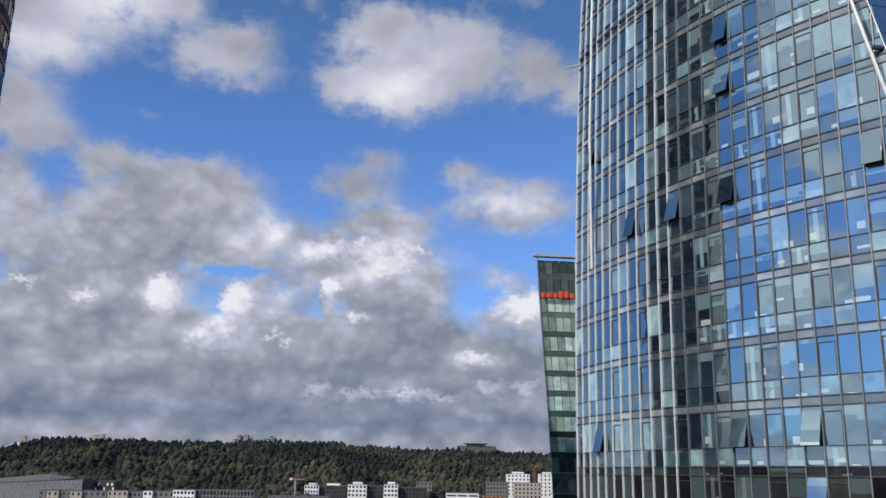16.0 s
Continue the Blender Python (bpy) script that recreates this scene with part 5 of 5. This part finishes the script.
rng_t = random.Random(11)
low_spots, high_spots = [], []
y = 935.0
while y < 1560:
    step = 5.6 + (y - 935) * 0.0025
    x = -1000.0 + rng_t.uniform(0, 8)
    while x < 420:
        px, py = x + rng_t.uniform(-3.5, 3.5), y + rng_t.uniform(-4, 4)
        if abs(px - 5) < 40 + 0.55 * py and not (py < 960 and -20 < px < 100):
            r = rng_t.choice((2.0, 2.7, 3.6, 4.6, 6.2)) * rng_t.uniform(0.85, 1.15)
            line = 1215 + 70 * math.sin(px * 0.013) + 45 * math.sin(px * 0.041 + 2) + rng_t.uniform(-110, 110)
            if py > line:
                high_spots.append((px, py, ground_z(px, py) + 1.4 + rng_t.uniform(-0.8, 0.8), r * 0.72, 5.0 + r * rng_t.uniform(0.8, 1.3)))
            else:
                low_spots.append((px, py, ground_z(px, py) + 2.0 + rng_t.uniform(-1.2, 1.2), r, r * rng_t.uniform(1.4, 2.1)))
        x += step * rng_t.uniform(0.8, 1.3)
    y += step * 1.15
crowns(low_spots, "hill_woods", "dense olive green mixed woods with ochre crowns on a hill", LEAVES, 0.4)
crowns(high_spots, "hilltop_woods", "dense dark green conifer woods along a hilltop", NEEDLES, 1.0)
spots = []
for x0, x1, y0, y1, n in ((-330, -110, 760, 900, 90), (-70, 30, 830, 920, 40), (100, 180, 760, 920, 30), (-290, -245, 640, 690, 10), (-112, -100, 760, 790, 4)):
    for _ in range(n):
        px, py = rng_t.uniform(x0, x1), rng_t.uniform(y0, y1)
        spots.append((px, py, ground_z(px, py) - 1, rng_t.uniform(3.5, 6), rng_t.uniform(10, 16)))
crowns(spots, "foot_woods", "green and yellowing trees between the houses", LEAVES, 0.3)

# the city to the west, out of sight but for its image in the glass
for i in range(16):
    xa, ya = -560 - 30 * rng_t.random(), -260 + 48 * i
    bm = bmesh.new()
    box(bm, xa, xa + 34, ya, ya + 46, 0, 53 + 9 * rng_t.random())
    tagged(part("backdrop", bm, GREY_RENDER, None), "plain grey city blocks to the west", "backdrop", kind="structure")
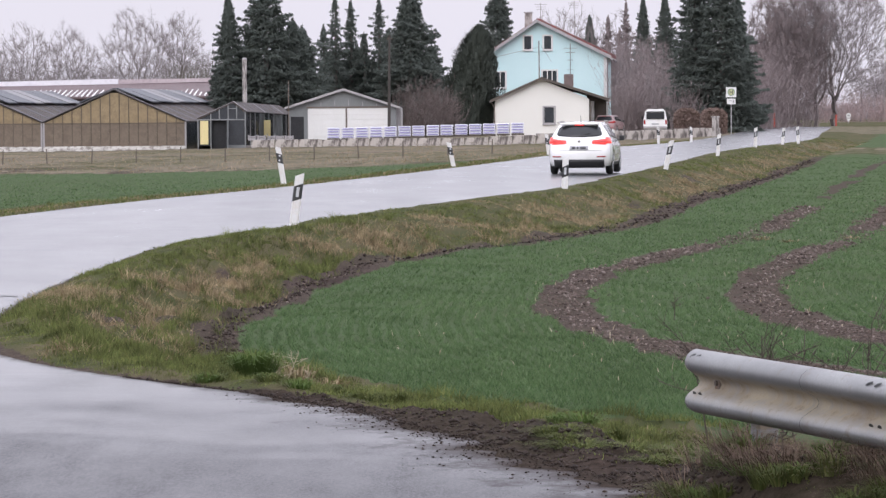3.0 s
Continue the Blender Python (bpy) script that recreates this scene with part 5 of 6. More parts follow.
        # wing mirror
        mir = part("wing_mirror", box(s * 0.90 if s > 0 else -1.05, 1.05 if s > 0 else -0.90, 0.72, 0.84, 0.92, 1.06, 0.035), paint if s < 0 else M_CAR_BLACK, body)
        part("mirror_foot", box(s * 0.82 if s > 0 else -0.92, 0.92 if s > 0 else -0.82, 0.74, 0.80, 0.93, 0.965, 0.01), M_CAR_BLACK, mir)
        part("roof_rail", tube([(s * 0.60, -1.75, 1.425), (s * 0.625, -1.2, 1.475), (s * 0.63, -0.2, 1.48), (s * 0.61, 0.30, 1.43)], [0.016] * 4, 6), M_STEEL, body)
        # tail lamps wrap round the corner
        m_tail = M_BRAKE_ON if lit else M_TAIL_OFF
        x0, x1 = (0.36, 0.755) if s > 0 else (-0.755, -0.36)
        g = stern_patch(x0, x1, 0.835, 0.995, 0.014, 8, 3)
        if s > 0:
            g = [[Vector((p.x, p.y, p.z - 0.05 * (1 - i / 8) * (1 if j == 3 else 0) + 0.03 * (1 - i / 8) * (1 if j == 0 else 0))) for i, p in enumerate(r)] for j, r in enumerate(g)]
        else:
            g = [[Vector((p.x, p.y, p.z - 0.05 * (i / 8) * (1 if j == 3 else 0) + 0.03 * (i / 8) * (1 if j == 0 else 0))) for i, p in enumerate(r)] for j, r in enumerate(g)]
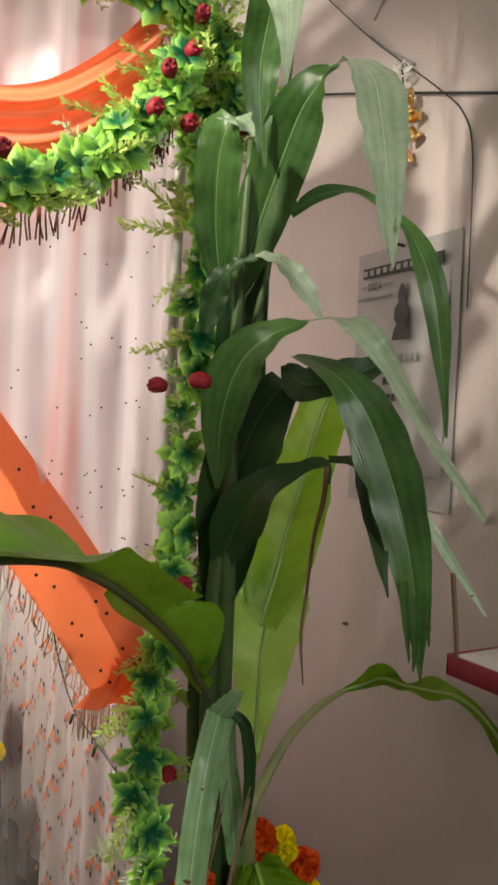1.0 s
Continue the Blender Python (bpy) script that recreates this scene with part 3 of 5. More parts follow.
bells = thing("bell_hanging", "string of small brass bells hung on the wall", "bells", (XR - 0.03, 1.03, 2.53))
bl = lathe([(0.002, 0.0), (0.006, -0.002), (0.011, -0.012), (0.015, -0.022), (0.017, -0.026), (0.012, -0.027)], 14)
bell_me = mesh_of("bell", bl, M_BRASS)
for k in range(9):
    piece("bell", bell_me, bells, pose(-0.008 + 0.012 * (k % 2), -0.024 * (k % 2) - 0.012 * math.sin(k * 0.5), -0.012 - 0.019 * k, 20 * (k % 2), 12, 40 * k))
part("string", tube([(0.0, 0.0, 0.03), (0, -0.012, -0.06), (0, -0.012, -0.19)], 0.002, 8, 5), M_WIRE, bells)
part("bow", bush(5, 0.02, 0.02, 14, 0.018), M_WHITEFL, bells, "white thread bow")

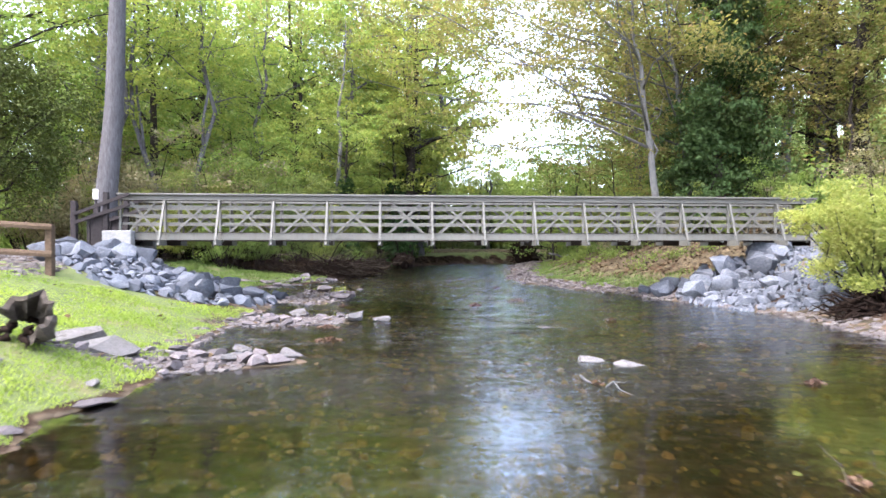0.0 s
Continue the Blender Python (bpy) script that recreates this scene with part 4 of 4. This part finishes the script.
def build_riprap_fill():
    """Small broken stone between the riprap blocks."""
    g = np.random.default_rng(15)
    verts, faces = [], []
    for poly, n in (([(-9.2, -3.0), (-7.4, -4.6), (-5.0, -3.2), (-4.5, -0.6), (-5.2, 1.8), (-8, 2.6), (-9.4, 1.5)], 800), ([(7.2, -0.9), (7.9, -3.6), (9.0, -5.0), (13.2, -5.0), (13.2, 1.0), (10, 1.4), (7.8, 0.6)], 1100)):
        xs, ys = [p[0] for p in poly], [p[1] for p in poly]
        for i in range(n):
            x, y = g.uniform(min(xs), max(xs)), g.uniform(min(ys), max(ys))
            if not inside(x, y, poly):
                continue
            s, z, base = g.uniform(0.07, 0.2), ground_z(x, y), len(verts)
            for k in range(5):
                a = k * 1.257 + g.normal(0, 0.2)
                verts.append((x + s * math.cos(a), y + s * 0.8 * math.sin(a), z - 0.04 + g.normal(0, 0.02)))
            for k in range(3):
                a = k * 2.09 + g.normal(0, 0.3)
                verts.append((x + s * 0.5 * math.cos(a), y + s * 0.45 * math.sin(a), z + s * g.uniform(0.4, 0.9)))
            for k in range(5):
                faces.append((base + k, base + (k + 1) % 5, base + 5 + (k * 3 // 5 + (1 if k in (1, 3) else 0)) % 3))
            faces.append((base + 5, base + 6, base + 7))
            for k, (p, q) in enumerate(((1, 0), (3, 1), (0, 2))):
                faces.append((base + p + 1 if p < 4 else base, base + 5 + (q + 1) % 3, base + 5 + q))
    tagged(new("riprap_fill", mesh_from("riprap_fill", verts, faces, STONE_GREY, False)), "small broken grey stone between the riprap blocks", "gravel", kind="stuff")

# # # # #

Output all of the entries verbatim, leaving out any images.

16.0 s
Continue the Blender Python (bpy) script that recreates this scene with part 5 of 5. This part finishes the script.
rng_t = random.Random(11)
low_spots, high_spots = [], []
y = 935.0
while y < 1560:
    step = 5.6 + (y - 935) * 0.0025
    x = -1000.0 + rng_t.uniform(0, 8)
    while x < 420:
        px, py = x + rng_t.uniform(-3.5, 3.5), y + rng_t.uniform(-4, 4)
        if abs(px - 5) < 40 + 0.55 * py and not (py < 960 and -20 < px < 100):
            r = rng_t.choice((2.0, 2.7, 3.6, 4.6, 6.2)) * rng_t.uniform(0.85, 1.15)
            line = 1215 + 70 * math.sin(px * 0.013) + 45 * math.sin(px * 0.041 + 2) + rng_t.uniform(-110, 110)
            if py > line:
                high_spots.append((px, py, ground_z(px, py) + 1.4 + rng_t.uniform(-0.8, 0.8), r * 0.72, 5.0 + r * rng_t.uniform(0.8, 1.3)))
            else:
                low_spots.append((px, py, ground_z(px, py) + 2.0 + rng_t.uniform(-1.2, 1.2), r, r * rng_t.uniform(1.4, 2.1)))
        x += step * rng_t.uniform(0.8, 1.3)
    y += step * 1.15
crowns(low_spots, "hill_woods", "dense olive green mixed woods with ochre crowns on a hill", LEAVES, 0.4)
crowns(high_spots, "hilltop_woods", "dense dark green conifer woods along a hilltop", NEEDLES, 1.0)
spots = []
for x0, x1, y0, y1, n in ((-330, -110, 760, 900, 90), (-70, 30, 830, 920, 40), (100, 180, 760, 920, 30), (-290, -245, 640, 690, 10), (-112, -100, 760, 790, 4)):
    for _ in range(n):
        px, py = rng_t.uniform(x0, x1), rng_t.uniform(y0, y1)
        spots.append((px, py, ground_z(px, py) - 1, rng_t.uniform(3.5, 6), rng_t.uniform(10, 16)))
crowns(spots, "foot_woods", "green and yellowing trees between the houses", LEAVES, 0.3)

# the city to the west, out of sight but for its image in the glass
for i in range(16):
    xa, ya = -560 - 30 * rng_t.random(), -260 + 48 * i
    bm = bmesh.new()
    box(bm, xa, xa + 34, ya, ya + 46, 0, 53 + 9 * rng_t.random())
    tagged(part("backdrop", bm, GREY_RENDER, None), "plain grey city blocks to the west", "backdrop", kind="structure")
3.0 s
Continue the Blender Python (bpy) script that recreates this scene with part 5 of 6. More parts follow.
        # wing mirror
        mir = part("wing_mirror", box(s * 0.90 if s > 0 else -1.05, 1.05 if s > 0 else -0.90, 0.72, 0.84, 0.92, 1.06, 0.035), paint if s < 0 else M_CAR_BLACK, body)
        part("mirror_foot", box(s * 0.82 if s > 0 else -0.92, 0.92 if s > 0 else -0.82, 0.74, 0.80, 0.93, 0.965, 0.01), M_CAR_BLACK, mir)
        part("roof_rail", tube([(s * 0.60, -1.75, 1.425), (s * 0.625, -1.2, 1.475), (s * 0.63, -0.2, 1.48), (s * 0.61, 0.30, 1.43)], [0.016] * 4, 6), M_STEEL, body)
        # tail lamps wrap round the corner
        m_tail = M_BRAKE_ON if lit else M_TAIL_OFF
        x0, x1 = (0.36, 0.755) if s > 0 else (-0.755, -0.36)
        g = stern_patch(x0, x1, 0.835, 0.995, 0.014, 8, 3)
        if s > 0:
            g = [[Vector((p.x, p.y, p.z - 0.05 * (1 - i / 8) * (1 if j == 3 else 0) + 0.03 * (1 - i / 8) * (1 if j == 0 else 0))) for i, p in enumerate(r)] for j, r in enumerate(g)]
        else:
            g = [[Vector((p.x, p.y, p.z - 0.05 * (i / 8) * (1 if j == 3 else 0) + 0.03 * (i / 8) * (1 if j == 0 else 0))) for i, p in enumerate(r)] for j, r in enumerate(g)]
1.0 s
Continue the Blender Python (bpy) script that recreates this scene with part 3 of 5. More parts follow.
bells = thing("bell_hanging", "string of small brass bells hung on the wall", "bells", (XR - 0.03, 1.03, 2.53))
bl = lathe([(0.002, 0.0), (0.006, -0.002), (0.011, -0.012), (0.015, -0.022), (0.017, -0.026), (0.012, -0.027)], 14)
bell_me = mesh_of("bell", bl, M_BRASS)
for k in range(9):
    piece("bell", bell_me, bells, pose(-0.008 + 0.012 * (k % 2), -0.024 * (k % 2) - 0.012 * math.sin(k * 0.5), -0.012 - 0.019 * k, 20 * (k % 2), 12, 40 * k))
part("string", tube([(0.0, 0.0, 0.03), (0, -0.012, -0.06), (0, -0.012, -0.19)], 0.002, 8, 5), M_WIRE, bells)
part("bow", bush(5, 0.02, 0.02, 14, 0.018), M_WHITEFL, bells, "white thread bow")

0.0 s
Continue the Blender Python (bpy) script that recreates this scene with part 4 of 4. This part finishes the script.
def build_riprap_fill():
    """Small broken stone between the riprap blocks."""
    g = np.random.default_rng(15)
    verts, faces = [], []
    for poly, n in (([(-9.2, -3.0), (-7.4, -4.6), (-5.0, -3.2), (-4.5, -0.6), (-5.2, 1.8), (-8, 2.6), (-9.4, 1.5)], 800), ([(7.2, -0.9), (7.9, -3.6), (9.0, -5.0), (13.2, -5.0), (13.2, 1.0), (10, 1.4), (7.8, 0.6)], 1100)):
        xs, ys = [p[0] for p in poly], [p[1] for p in poly]
        for i in range(n):
            x, y = g.uniform(min(xs), max(xs)), g.uniform(min(ys), max(ys))
            if not inside(x, y, poly):
                continue
            s, z, base = g.uniform(0.07, 0.2), ground_z(x, y), len(verts)
            for k in range(5):
                a = k * 1.257 + g.normal(0, 0.2)
                verts.append((x + s * math.cos(a), y + s * 0.8 * math.sin(a), z - 0.04 + g.normal(0, 0.02)))
            for k in range(3):
                a = k * 2.09 + g.normal(0, 0.3)
                verts.append((x + s * 0.5 * math.cos(a), y + s * 0.45 * math.sin(a), z + s * g.uniform(0.4, 0.9)))
            for k in range(5):
                faces.append((base + k, base + (k + 1) % 5, base + 5 + (k * 3 // 5 + (1 if k in (1, 3) else 0)) % 3))
            faces.append((base + 5, base + 6, base + 7))
            for k, (p, q) in enumerate(((1, 0), (3, 1), (0, 2))):
                faces.append((base + p + 1 if p < 4 else base, base + 5 + (q + 1) % 3, base + 5 + q))
    tagged(new("riprap_fill", mesh_from("riprap_fill", verts, faces, STONE_GREY, False)), "small broken grey stone between the riprap blocks", "gravel", kind="stuff")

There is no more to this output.